New York al voto anche per sfidare Las Vegas

Oltre all'elezione del sindaco referendum per aprire sette case da gioco

New York al voto anche per sfidare Las Vegas

Non solo sindaco, ci sono anche i casinò. Gli elettori di New York, chiamati domani alle urne per scegliere il successore di Michael Bloomberg, decideranno anche nello stesso giorno - insieme con i concittadini di tutto lo Stato - se scommettere (è davvero il caso di dirlo) sulle case da gioco per riequilibrare i conti pubblici.

New York come Las Vegas? Qualcosa del genere. Per sciogliere il dubbio gli elettori dovranno rispondere al quesito referendario che prevede un emendamento alla Costituzione, che attualmente proibisce l'apertura dei casinò. Intenzione del governatore Andrew Cuomo è di inaugurarne sette, convinto com'è che le casse dello Stato se ne gioverebbero in maniera decisiva.
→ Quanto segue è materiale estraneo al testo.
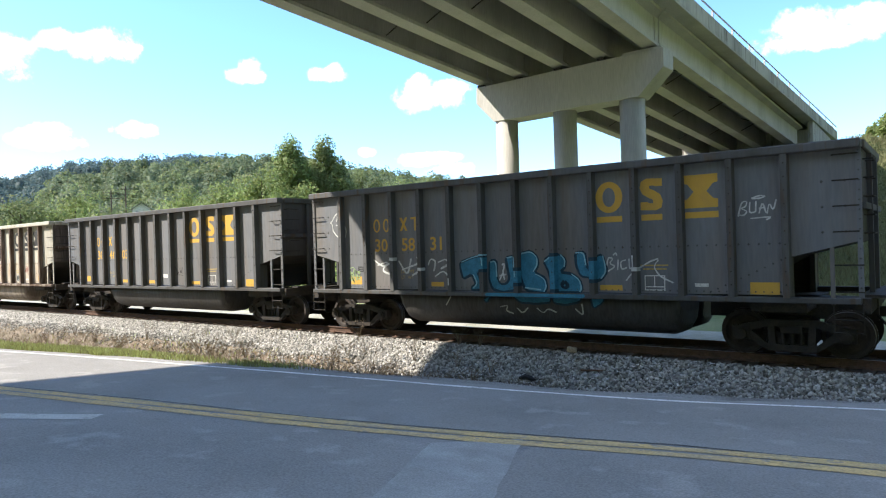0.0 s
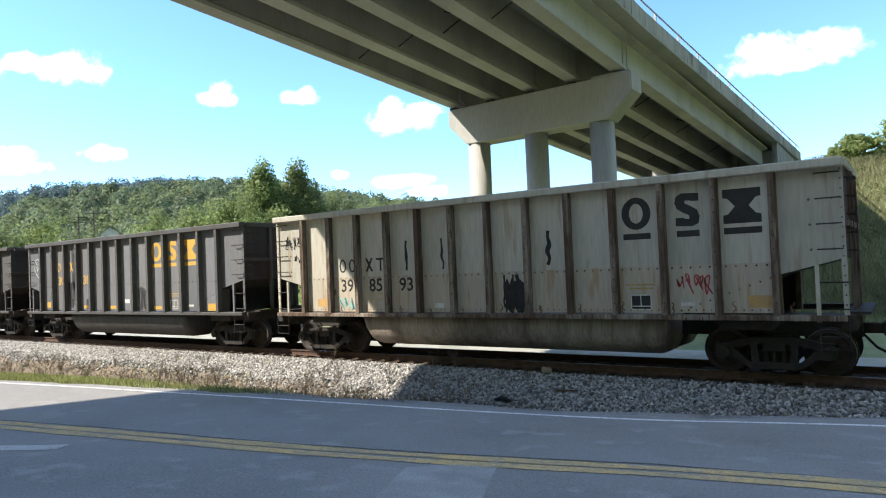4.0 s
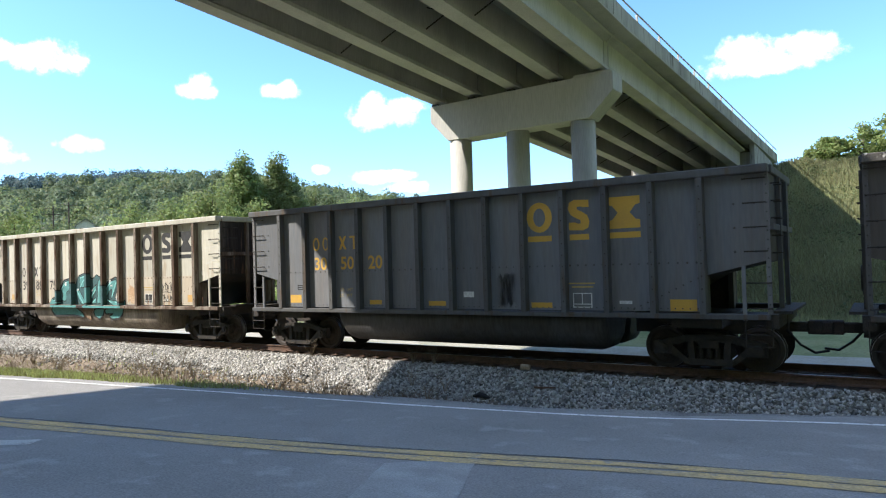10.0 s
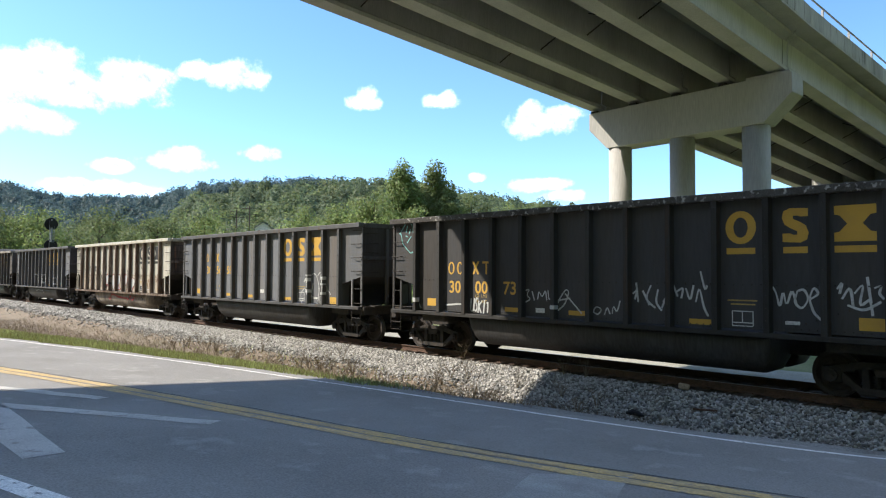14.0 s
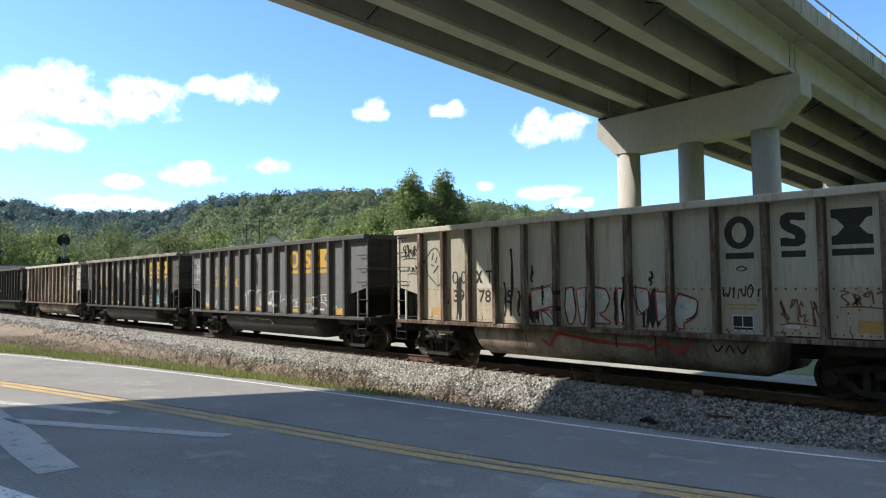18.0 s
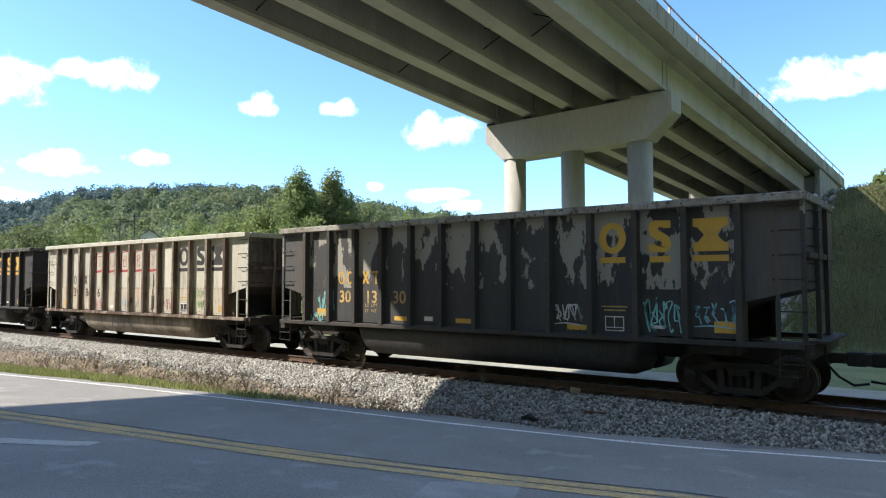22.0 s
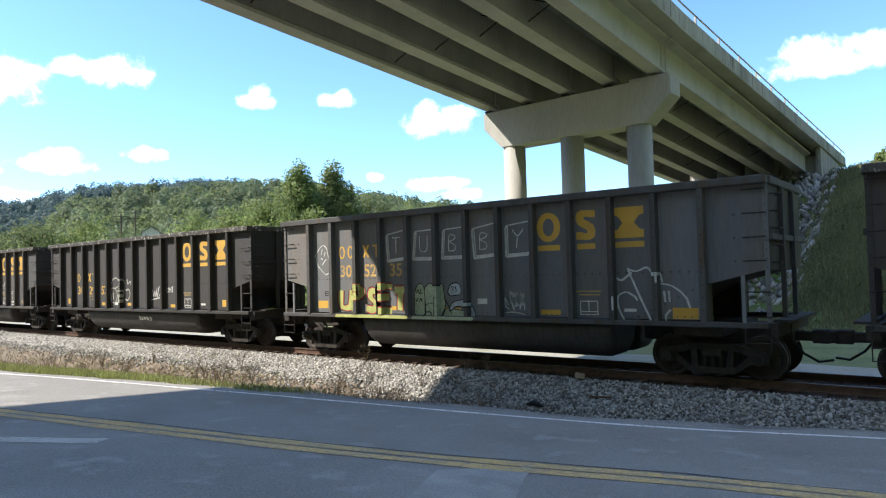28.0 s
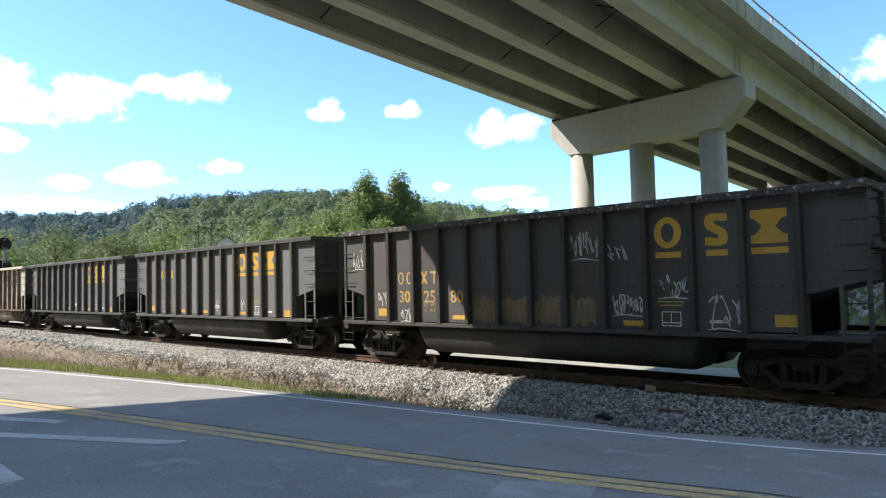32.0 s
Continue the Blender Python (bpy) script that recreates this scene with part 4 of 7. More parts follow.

I newyorkesi, argomenta il figlio del famoso ex governatore democratico Mario Cuomo, già sono ampiamente abituati a frequentare le case da gioco, ma sono costretti a recarsi in altri Stati per dare sfogo alla loro passione: ad esempio ad Atlantic City nel New Jersey, o nella vicina Pennsylvania che l'anno scorso ha cancellato il divieto che ancora vive nel New York State. Tanto vale, sostiene Cuomo, permetter loro di giocare «in casa» e consentire allo Stato di tenersi gli introiti.

L'iniziativa, com'è prevedibile, incontra forti opposizioni tra quanti a New York e dintorni pensano che il gioco d'azzardo non possa essere considerato una vera opportunità di crescita. Ma i più risolutamente contrari sono gli indiani d'America, che nell'ossessione di milioni di persone per l'azzardo hanno da tempo trovato il loro petrolio. Il business dei casinò gestiti dalle tribù nelle loro riserve, grazie all'autonomia di governo concessa da Washington, vale la bellezza di 24 miliardi di dollari. Una cifra immensa che ben spiega il tenore di vita elevatissimo di tribù come gli Shakopee del Minnesota, dove in pratica nessuno ha bisogno di lavorare grazie al reddito medio di 84mila dollari al mese assicurato da slot machines e tavoli verdi. Ma ora, in tempi di vacche magre anche in America, sono sempre più numerosi gli Stati che mettono da parte gli scrupoli morali e decidono di consentire l'apertura di case da gioco. Intaccando così la ricca torta di cui gli indiani sono i principali fruitori.

In attesa di sapere se anche a New York ci si potrà rovinare o arricchire ai tavoli di poker e blackjack, cresce la febbre elettorale in vista del voto di domani. Il risultato, a dar retta ai sondaggi, è in realtà praticamente scontato, con il democratico italoamericano Bill De Blasio favoritissimo sull'avversario repubblicano Joe Lotha, cui pare giovare ben poco il fatto di appartenere allo stesso partito del sindaco uscente: l'ex braccio destro di Rudolph Giuliani, figlio di un poliziotto e nipote di un vigile del fuoco, dovrebbe recuperare uno svantaggio spettacolare, superiore addirittura al 45%.

De Blasio, che ha sbancato le primarie democratiche con la sua crociata per abbattere il divario tra la New York dei ricchi e quella dei poveri, è una specie di reclame vivente del multiculturalismo: originario della provincia di Benevento, ha sposato un'afroamericana militante di sinistra dall'ostentato passato omosessuale e durante la campagna elettorale ha sempre esibito con orgoglio la sua famiglia modello dell'America del futuro, che comprende due figli che frequentano la screditata scuola pubblica.